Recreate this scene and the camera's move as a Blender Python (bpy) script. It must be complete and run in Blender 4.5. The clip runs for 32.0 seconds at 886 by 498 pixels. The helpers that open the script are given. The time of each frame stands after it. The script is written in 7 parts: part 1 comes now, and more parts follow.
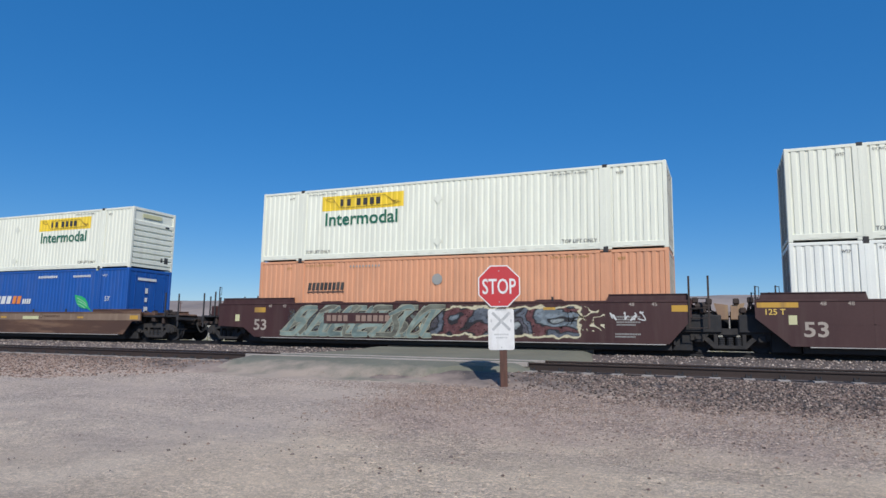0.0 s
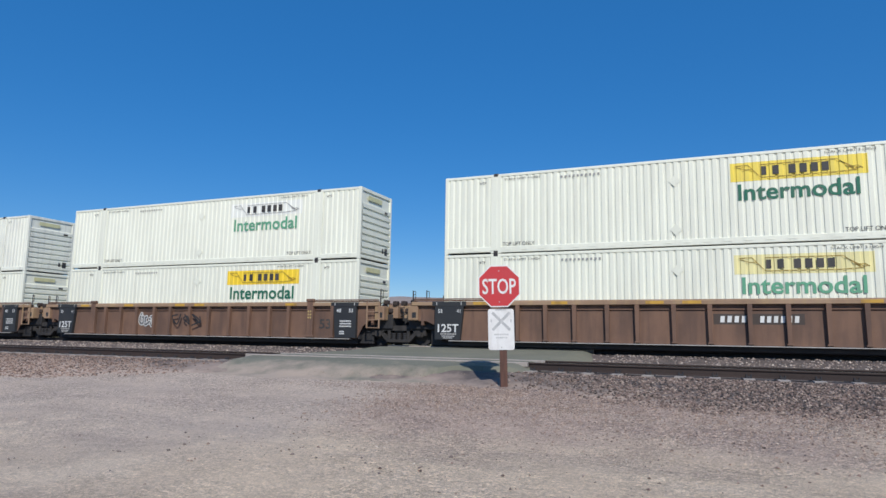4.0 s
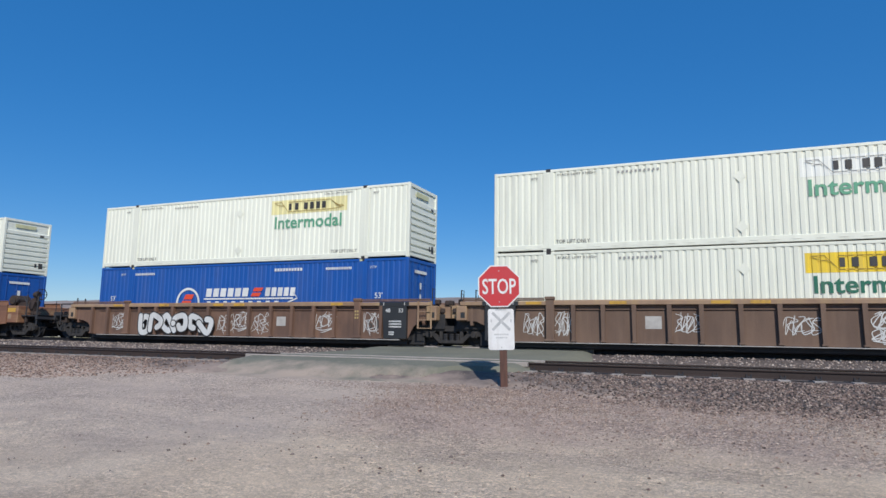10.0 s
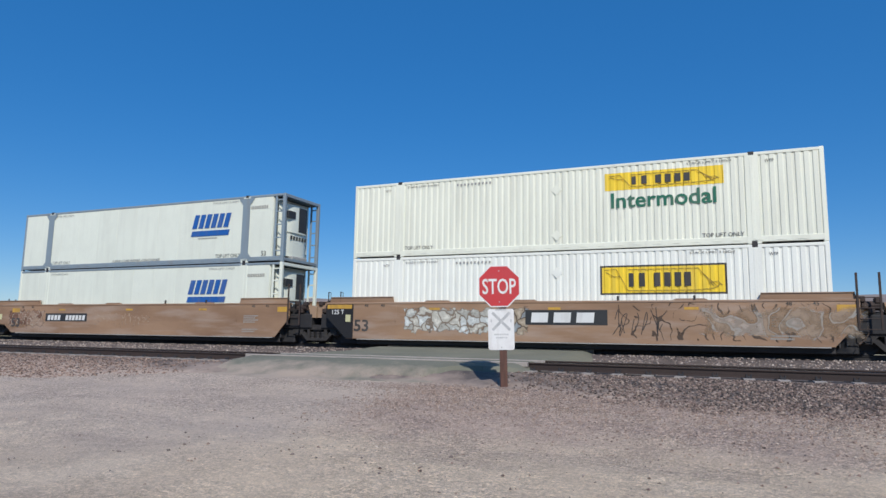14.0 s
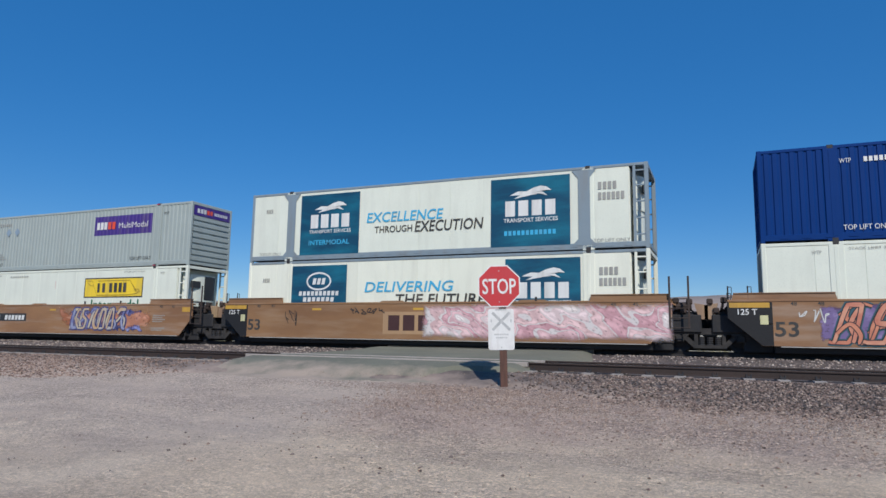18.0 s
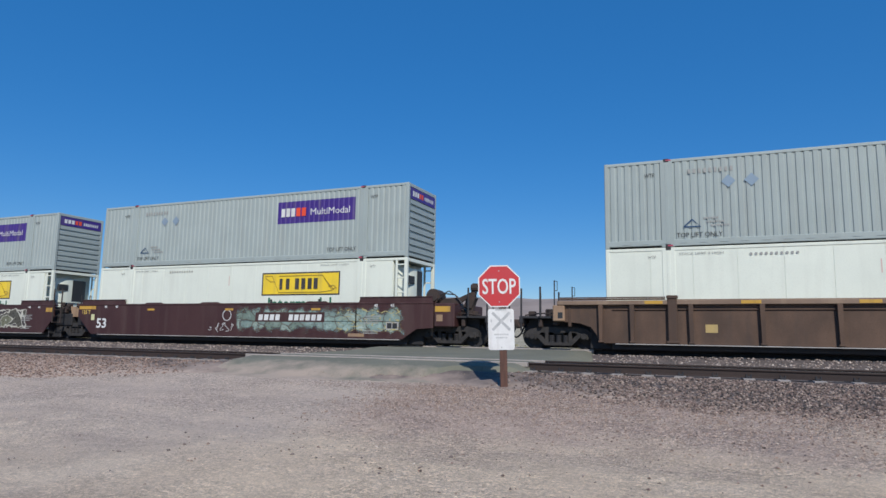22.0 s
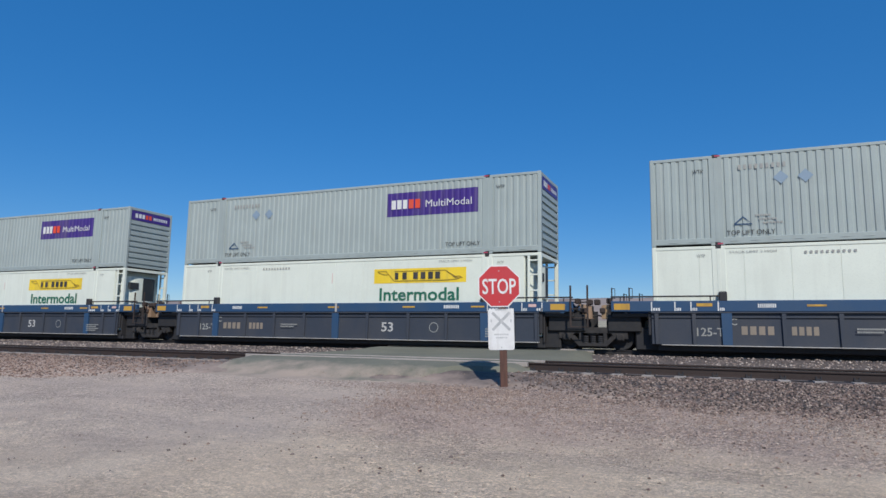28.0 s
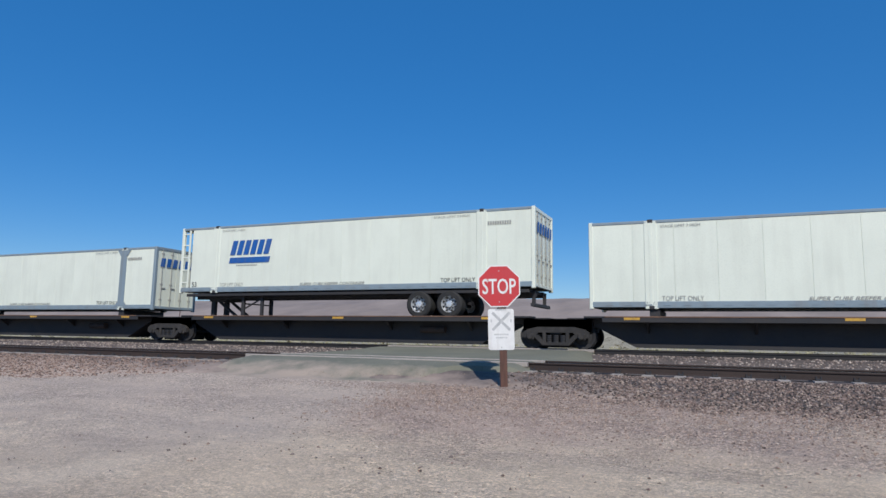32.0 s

[What is asked]:
Transcribe the whole listing, character for character, but not its images.

[Result of this task]:
Recreate this scene and the camera's move as a Blender Python (bpy) script. It must be complete and run in Blender 4.5. The clip runs for 32.0 seconds at 886 by 498 pixels. The helpers that open the script are given. The time of each frame stands after it. The script is written in 7 parts: part 1 comes now, and more parts follow.
0.0 s
4.0 s
10.0 s
14.0 s
18.0 s
22.0 s
28.0 s
32.0 s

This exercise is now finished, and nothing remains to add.